Entering play Saturday, the Mets’ batting average on balls in play (BABIP) — essentially a measure of how often they have found holes or grass — with runners on second and/or third was .236, the worst in baseball and not particularly close to the rest of the pack: No. 29 was the White Sox at .254.
Their poor results have not arisen because they have not made solid contact; the Mets’ average 90 mph exit velocity in such situations registered as third-best in the sport.
In Friday’s series-opening dud against the Phillies, the Mets loaded the bases with one out in the first inning and Jeff McNeil smoked a pitch at 98.5 mph off his bat — directly at second baseman Bryson Stott, who began a double play.

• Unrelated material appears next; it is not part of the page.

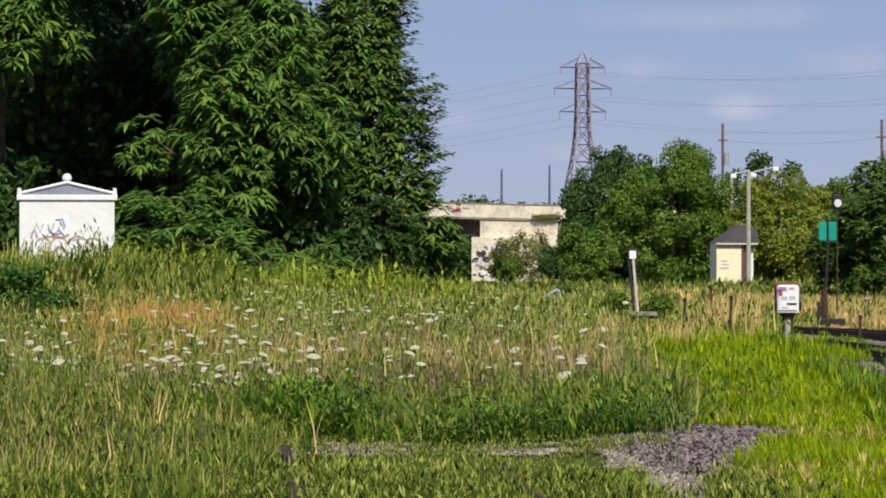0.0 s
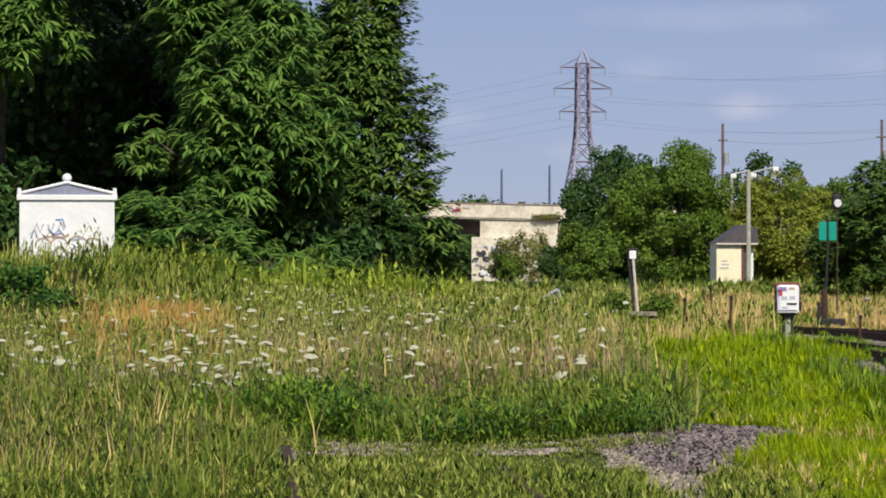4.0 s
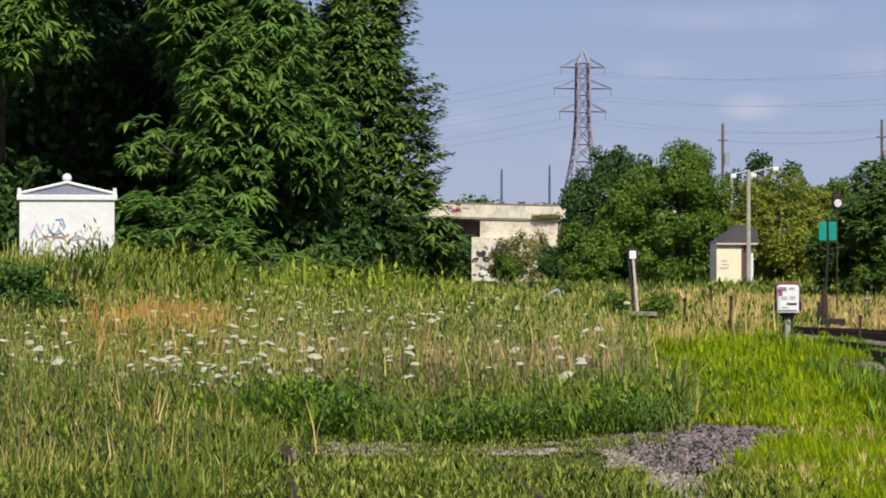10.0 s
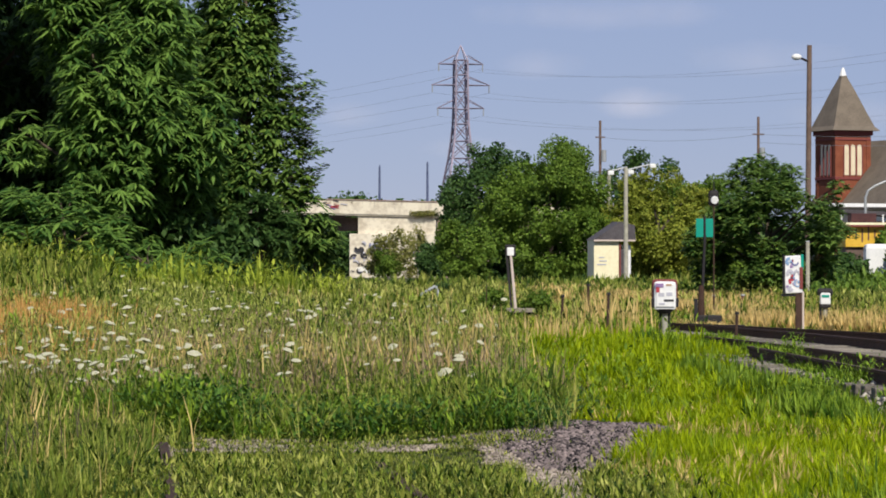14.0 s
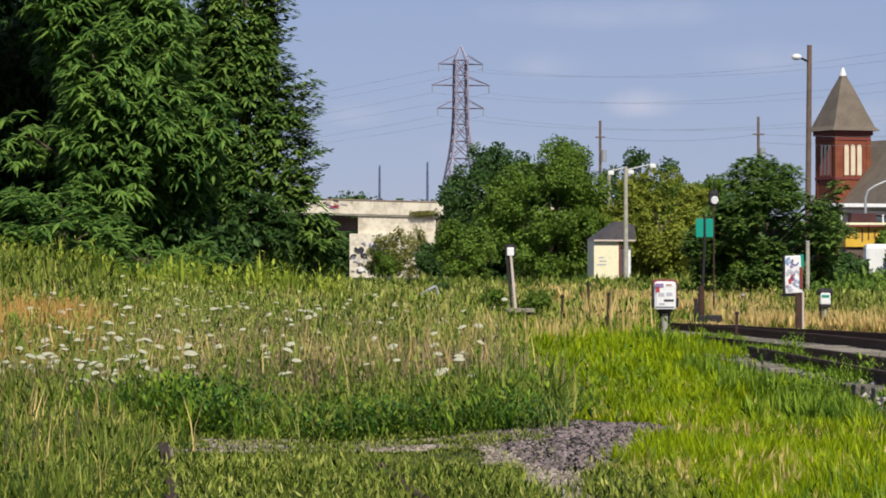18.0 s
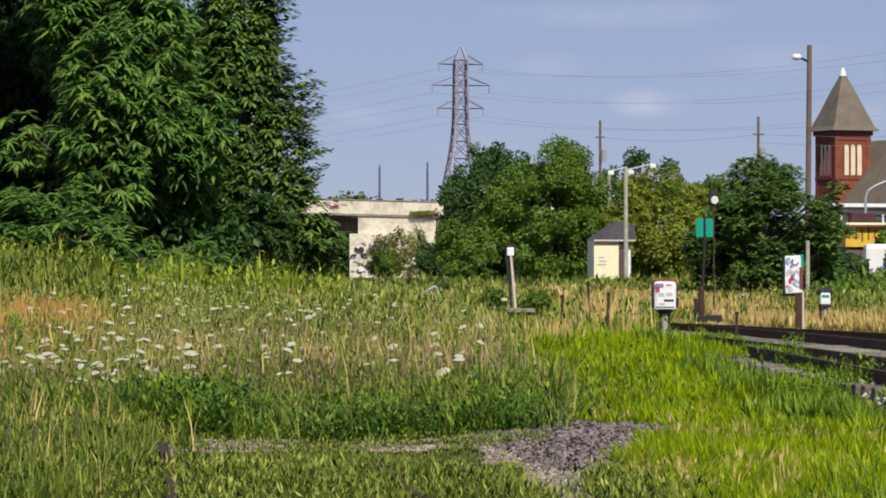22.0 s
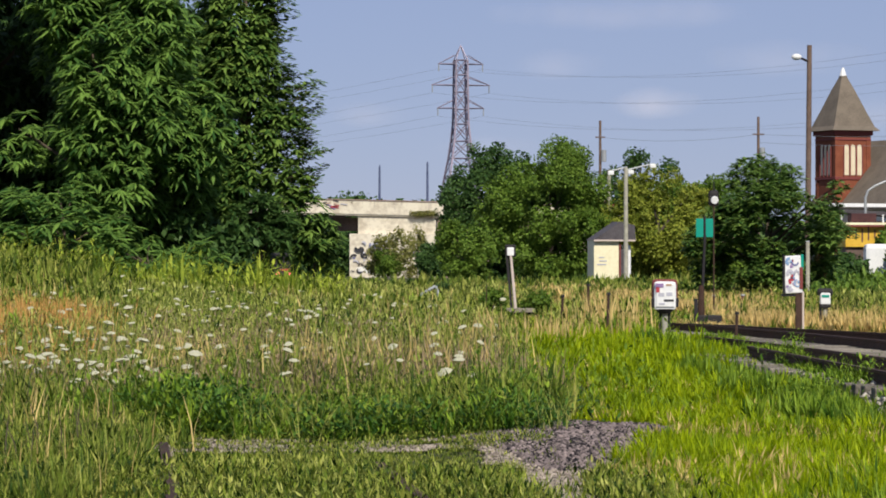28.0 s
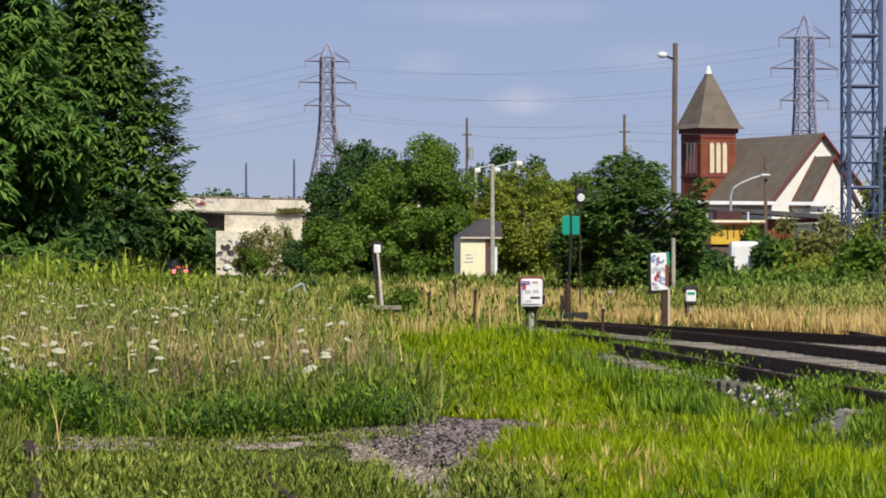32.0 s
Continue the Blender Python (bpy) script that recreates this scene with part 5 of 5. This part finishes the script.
def depot():
    root = empty("yellow_shed", 24.9, 200, 0.2, 4)
    part("wall", box(B(), 0, 0, 3.3, 2.9, 3.0, 1.3), M_YELLOW, root, "yellow painted upper wall")
    part("lower_wall", box(B(), 0, 0.1, 1.3, 2.8, 2.8, 2.7), M_CONCD, root, "dark lower wall")
    part("roof", box(B(), -0.1, -0.1, 4.0, 3.6, 3.6, 0.14), M_CREAM, root)
    part("eave", box(B(), -0.1, -1.85, 3.9, 3.6, 0.08, 0.16), M_TRIM, root)
    part("roof_vent", box(B(), -0.3, -0.6, 4.34, 1.5, 1.2, 0.55, bevel=0.04), M_DARKTRIM, root, "dark maroon box on the roof")
    for lx in (-1.7, 0.75):
        part("roof_rail", rod(B(), (lx, -1.6, 4.0), (lx, -1.6, 4.55), 0.05, 0.05, 6), M_WHITE, root)
    for i in range(7):
        part("drip", box(B(), -1.2 + 0.37 * i, -1.512, 3.5 - 0.09 * (i % 3), 0.1, 0.012, 0.5 + 0.14 * (i % 4)), M_OLDRUST, root)
    tagged(root, "small yellow shed with a pale flat roof", "shed")
    root = empty("white_tank", 25.2, 196, 0.2)
    bm = box(B(), 0, 0, 1.4, 1.7, 1.2, 2.8, bevel=0.25)
    part("shell", bm, M_WHITE, root)
    # black slab in place of the shadow along the tank's side
    part("painted_shade_side", box(B(), 0.9, 0.1, 1.3, 0.12, 1.0, 2.6), M_BLACK, root)
    tagged(root, "white round-edged storage tank beside the shed", "tank")


depot()


# ---- moving things ----
def road_car(name, material, label):
    root = empty(name)
    bm = prism(B(), [(-2.35, 0.35), (2.35, 0.35), (2.35, 0.75), (2.1, 0.95), (1.25, 1.02), (0.55, 1.5), (-1.2, 1.52), (-2.0, 1.05), (-2.35, 0.95)], -0.88, 0.88)
    part("body", bm, material, root)
    bm = prism(B(), [(1.05, 1.04), (0.5, 1.44), (-1.1, 1.45), (-1.75, 1.06)], -0.9, 0.9)
    part("window", bm, M_GLASS, root)
    for wx in (-1.45, 1.45):
        for wy in (-0.8, 0.8):
            part("wheel", rod(B(), (wx, wy - 0.1, 0.33), (wx, wy + 0.1, 0.33), 0.33, 0.33, 14), M_BLACK, root)
    return tagged(root, label, "car", group="cars on the bridge")


CAR_BLACK = road_car("car", plain("car_black", (0.02, 0.022, 0.03), 0.3), "black car driving over the bridge")
CAR_RED = road_car("car", plain("car_red", (0.5, 0.03, 0.06), 0.3), "red car driving over the bridge")
CAR_WHITE = road_car("car", plain("car_white", (0.75, 0.74, 0.78), 0.3), "white car driving over the bridge")
CAR_BLUE = road_car("car", plain("car_blue", (0.03, 0.04, 0.12), 0.3), "dark blue car driving over the bridge")


def bridge_run(car, t0, x0, speed, y):
    """Key a car crossing the bridge: at x0 at t0, at speed (negative: westward)."""
    turn = 0 if speed > 0 else 180
    z = lambda x: 12.15 - (x + 1.0) * math.tan(radians(1.4)) + 0.06
    span = 1.6
    rows = []
    for t in [0.0] + [t0 + span * k / 4 for k in range(-4, 5)] + [32.0]:
        x = x0 + speed * (min(max(t, t0 - span), t0 + span) - t0)
        rows.append((t, pose(x, y, z(x), 0, 1.4 if turn == 0 else -1.4, turn)))
    walk(car, rows)


def locomotive():
    """Front of an approaching engine; only its lower nose shows under the trees."""
    root = empty("locomotive")
    part("hood", box(B(), 0, 5, 2.7, 2.9, 10, 3.2, bevel=0.2), M_BLACK, root, "dark hood")
    part("nose_band", box(B(), 0.3, -0.06, 1.25, 2.0, 0.1, 0.5, bevel=0.03), M_ENGINE, root, "red band across the nose")
    part("cab", box(B(), 0, 4.0, 3.5, 3.0, 3.0, 1.9, bevel=0.1), M_BLACK, root)
    part("windscreen", box(B(), 0, 2.47, 4.0, 2.2, 0.06, 0.7), M_GLASS, root)
    part("frame", box(B(), 0, 5, 0.95, 3.0, 10.6, 0.35), M_BLACK, root)
    part("plough", box(B(), 0, -0.25, 0.55, 2.7, 0.3, 0.6, bevel=0.1), M_BLACK, root)
    for wx in (-0.75, 0.75):
        for wy in (1.2, 3.0, 7.5, 9.3):
            part("wheel", rod(B(), (wx - 0.07, wy, 0.5), (wx + 0.07, wy, 0.5), 0.5, 0.5, 16), M_RUST, root)
    lamps = []
    for wx in (-0.95, 0.95):
        lamp = part("ditch_light", rod(B(), (0, -0.06, 0), (0, 0.0, 0), 0.36, 0.36, 14), M_LAMPRED, root, "bright red flashing lamp")
        part("lamp_back", rod(B(), (0, 0.005, 0), (0, 0.1, 0), 0.38, 0.32, 14), M_BLACK, lamp)
        lamps.append((lamp, wx))
    tagged(root, "dark locomotive with a red nose band approaching under the bridge", "locomotive")
    return root, lamps


M_ENGINE = plain("engine_red", (0.50, 0.05, 0.06), 0.5)
M_LAMPRED = glow("lamp_red", (1.0, 0.10, 0.16), 3.4)
ENGINE, LAMPS = locomotive()


def motions():
    bridge_run(CAR_BLACK, 2.0, -10.3, 21.5, 570)
    bridge_run(CAR_RED, 24.2, -9.5, 23.0, 570)
    bridge_run(CAR_WHITE, 25.0, -8.8, -22.5, 574)
    bridge_run(CAR_BLUE, 27.5, -16.5, -21.5, 574)
    # the engine draws nearer along the line under the bridge
    walk(ENGINE, [(0.0, pose(-52.0, 760, 0.2, 0, 0, 8)), (20.0, pose(-50.0, 710, 0.2, 0, 0, 8)), (25.5, pose(-38.0, 660, 0.2, 0, 0, 8)), (28.0, pose(-29.0, 615, 0.2, 0, 0, 8)), (30.0, pose(-24.9, 584, 0.2, 0, 0, 8)), (32.0, pose(-21.0, 550, 0.2, 0, 0, 8))])
    for k, (lamp, wx) in enumerate(LAMPS):
        rows = [(0.0, pose(wx, -0.5, 0.6))]
        rows += [(24.0 + i * 0.2, pose(wx, -0.5, 0.6, 0, 0, 72 * i * k)) for i in range(41)]
        walk(lamp, rows)
    # wisps of cloud drift east
    for ob, (x, z, w, h, _) in CLOUDS:
        walk(ob, [(0.0, pose(x - 22, 3000, z)), (32.0, pose(x + 14, 3000, z))])
    # the wind rocks the taller flowers
    rng = random.Random(2)
    for ob, m, r in FLOWERS[::3]:
        size = ob.scale.copy()
        rows = []
        p = m.translation.copy()
        ph = rng.uniform(0, 6)
        for i in range(33):
            a = 2.2 * math.sin(1.7 * i + ph) + 1.2 * math.sin(0.9 * i + 2 * ph)
            sway = Matrix.Translation(p - Vector((0, 0, 0.7))) @ pose(0, 0, 0, 0.5 * a, a, 0) @ Matrix.Translation(Vector((0, 0, 0.7)) - p)
            rows.append((float(i), sway @ m))
        walk(ob, rows)
        ob.scale = size


motions()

Compare that .215 batting average with RISP with the .254 expected batting average; their .299 on-base percentage with RISP with their .338 expected on-base percentage; their .386 slugging percentage with RISP with their .445 expected slugging percentage.
Can the Mets chalk up a problem that has persisted all season — a lack of timely hits and a general lack of clutchness — to the kind of unsustainably poor fortune that will naturally change as the season wears on?

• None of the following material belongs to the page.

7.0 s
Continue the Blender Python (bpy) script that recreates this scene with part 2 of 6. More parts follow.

“Yes and no,” co-hitting coach Jeremy Barnes said before the Mets went 2-for-7 with runners in scoring position in an 11-4, slump-busting victory over the Phillies at Citizens Bank Park. “It’s hard to control your BABIP. … Once it leaves the bat, there’s only so much you can do about it. So in that aspect, all we can control in those situations is our process and what we’re swinging at and all those kinds of things.
“We need to be better. I think we’re still giving away a lot of things. But yeah, there’s a level of it just isn’t falling for us.”

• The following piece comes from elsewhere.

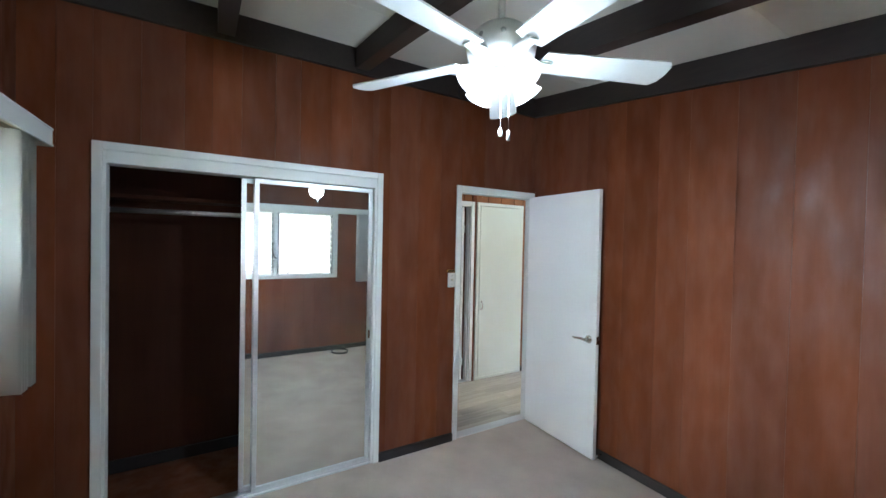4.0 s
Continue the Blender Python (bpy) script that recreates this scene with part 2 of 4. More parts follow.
M_CARPET = material("beige_carpet", (0.53, 0.45, 0.39), 0.95, grain=0.6, second=(0.44, 0.365, 0.315), scale=260, bump=0.6, mottling=0.1, mottle_scale=3.6, spec=0.1)
M_CARPET2 = material("grey_carpet", (0.2, 0.19, 0.19), 0.95, grain=0.6, scale=260, bump=0.6, mottling=0.1, spec=0.1)
M_PLANK = material("grey_oak_vinyl", (0.42, 0.39, 0.33), 0.4, spread=0.16, grain=0.8, second=(0.26, 0.24, 0.2), stretch=(12, 0.7, 12), scale=3.2, bump=0.04, mottling=0.1)
M_METAL = material("satin_nickel", (0.62, 0.6, 0.57), 0.22, 1.0, grain=0.2, scale=60)
M_ALU = material("brushed_aluminium", (0.66, 0.68, 0.7), 0.4, 1.0, grain=0.3, scale=60)
M_DARKMETAL = material("dark_bronze_metal", (0.05, 0.045, 0.045), 0.4, 0.8, grain=0.3, scale=50)
M_BLACK = material("black_plastic", (0.012, 0.012, 0.013), 0.5, grain=0.2, scale=60)
M_GREYPL = material("grey_plastic", (0.36, 0.37, 0.37), 0.45, grain=0.2, scale=60, mottling=0.04)
M_WHITEPL = material("white_plastic", (0.72, 0.72, 0.7), 0.4, grain=0.15, scale=60, mottling=0.05)
M_IVORY = material("ivory_plastic", (0.7, 0.66, 0.55), 0.45, grain=0.15, scale=60, mottling=0.05)
M_ACCORD = material("yellowed_vinyl", (0.62, 0.52, 0.33), 0.6, grain=0.3, scale=30, mottling=0.1)
M_GOLD = material("brass_strip", (0.7, 0.46, 0.1), 0.3, 1.0, grain=0.2, scale=60)
M_VANE = translucent("blind_vane_vinyl", (0.78, 0.78, 0.75), 0.09)
M_BLADE = glassy("frosted_louvre_glass", (0.64, 0.7, 0.61), 0.34)
M_BLADE_EDGE = glassy("green_glass_edge", (0.8, 0.95, 0.88), 0.45)
M_ACPL = material("aged_beige_plastic", (0.54, 0.53, 0.5), 0.45, grain=0.2, scale=60, mottling=0.06)
M_SHADE = glowing("lit_frosted_shade", (0.95, 0.99, 1.0), 0.15)
M_BULB = glowing("lit_bulb", (0.98, 0.99, 1.0), 1.2)
M_PORCELAIN = material("white_porcelain", (0.82, 0.8, 0.74), 0.12, grain=0.1, scale=20, mottling=0.02, coat=0.5)
M_BATHWALL = material("cream_bathroom_wall", (0.8, 0.77, 0.66), 0.5, grain=0.2, scale=25, mottling=0.03)
M_SCREEN = material("white_painted_slat", (0.88, 0.85, 0.82), 0.6, grain=0.4, second=(0.82, 0.78, 0.74), stretch=(1, 8, 8), scale=9, mottling=0.08, bump=0.1)
M_GRASS = material("lawn_blades", (0.05, 0.062, 0.015), 0.9, grain=0.9, second=(0.09, 0.088, 0.032), scale=20, bump=0.5, mottling=0.38, mottle_scale=1.1, spec=0.2)
M_PATIO = material("brown_concrete", (0.25, 0.175, 0.135), 0.85, grain=0.5, second=(0.24, 0.15, 0.11), scale=18, mottling=0.15, bump=0.2)
M_BLOCK = material("white_painted_block", (0.72, 0.68, 0.68), 0.75, grain=0.3, scale=14, mottling=0.06, bump=0.2)
M_STUCCO = material("tan_stucco", (0.5, 0.44, 0.36), 0.85, grain=0.4, scale=40, mottling=0.06, bump=0.3)
M_ROOFTILE = material("brown_roof_tile", (0.2, 0.13, 0.1), 0.7, spread=0.1, grain=0.5, scale=20, mottling=0.15)
M_LEAF = material("leaf_green", (0.09, 0.17, 0.035), 0.55, spread=0.25, grain=0.4, second=(0.16, 0.25, 0.06), scale=12, mottling=0.3, mottle_scale=3)
M_BARK = material("grey_bark", (0.2, 0.16, 0.12), 0.9, grain=0.7, scale=20, bump=0.5)
M_BRICK = material("red_brick_edging", (0.3, 0.15, 0.1), 0.85, spread=0.15, grain=0.5, scale=20, bump=0.3)
M_CURTAIN_A = material("dark_brown_cloth", (0.05, 0.025, 0.022), 0.9, grain=0.4, scale=200, bump=0.2)
M_CURTAIN_B = material("taupe_cloth", (0.32, 0.24, 0.2), 0.9, grain=0.4, scale=200, bump=0.2)
M_CURTAIN_C = material("mauve_cloth", (0.2, 0.14, 0.14), 0.9, grain=0.4, scale=200, bump=0.2)
M_WINDOWDARK = material("dark_window_glass", (0.02, 0.025, 0.035), 0.08, coat=0.3)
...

The Mets have identified that their struggle to find hits at the right time is, indeed, a problem — they too often have chased outside the strike zone with runners in scoring position.
Mets coaches have felt the more pressurized at-bats have looked different, perhaps a reflection of hitters trying to do too much.
“We have some guys that are being overly aggressive in certain situations,” Barnes said. “We have other guys that are maybe not being as [aggressive] … they’re maybe a little bit too passive. But it’s something that we’re paying attention to and we’re addressing.”
Entering play, the biggest offender with runners in scoring position was Juan Soto, who was batting .133 — with a .247 expected batting average.
Soto, who has performed in the World Series and put together his best season in his walk year, is not known for wilting under pressure. And he did not Saturday, when he went 4-for-5 with two homers and came through with a bases-loaded, two-run single in the eighth.
Before Jesse Winker went down, he was hitting .222 in such situations with an expected batting average of .322. Brandon Nimmo’s actual average in those spots (.234) similarly fell far short of his expected (.290).
Francisco Lindor also has been a victim of poor luck, though he sent a clutch, two-run double off the right-field wall to pad the Mets’ lead in the sixth.
“It’s kind of a mixed bag — it’s a tricky one right now,” Barnes said. “We definitely want to be better. We need to find a way to score more runs.
“But we got to do that without really changing our identity and overhauling everything and having a negative trade-off.”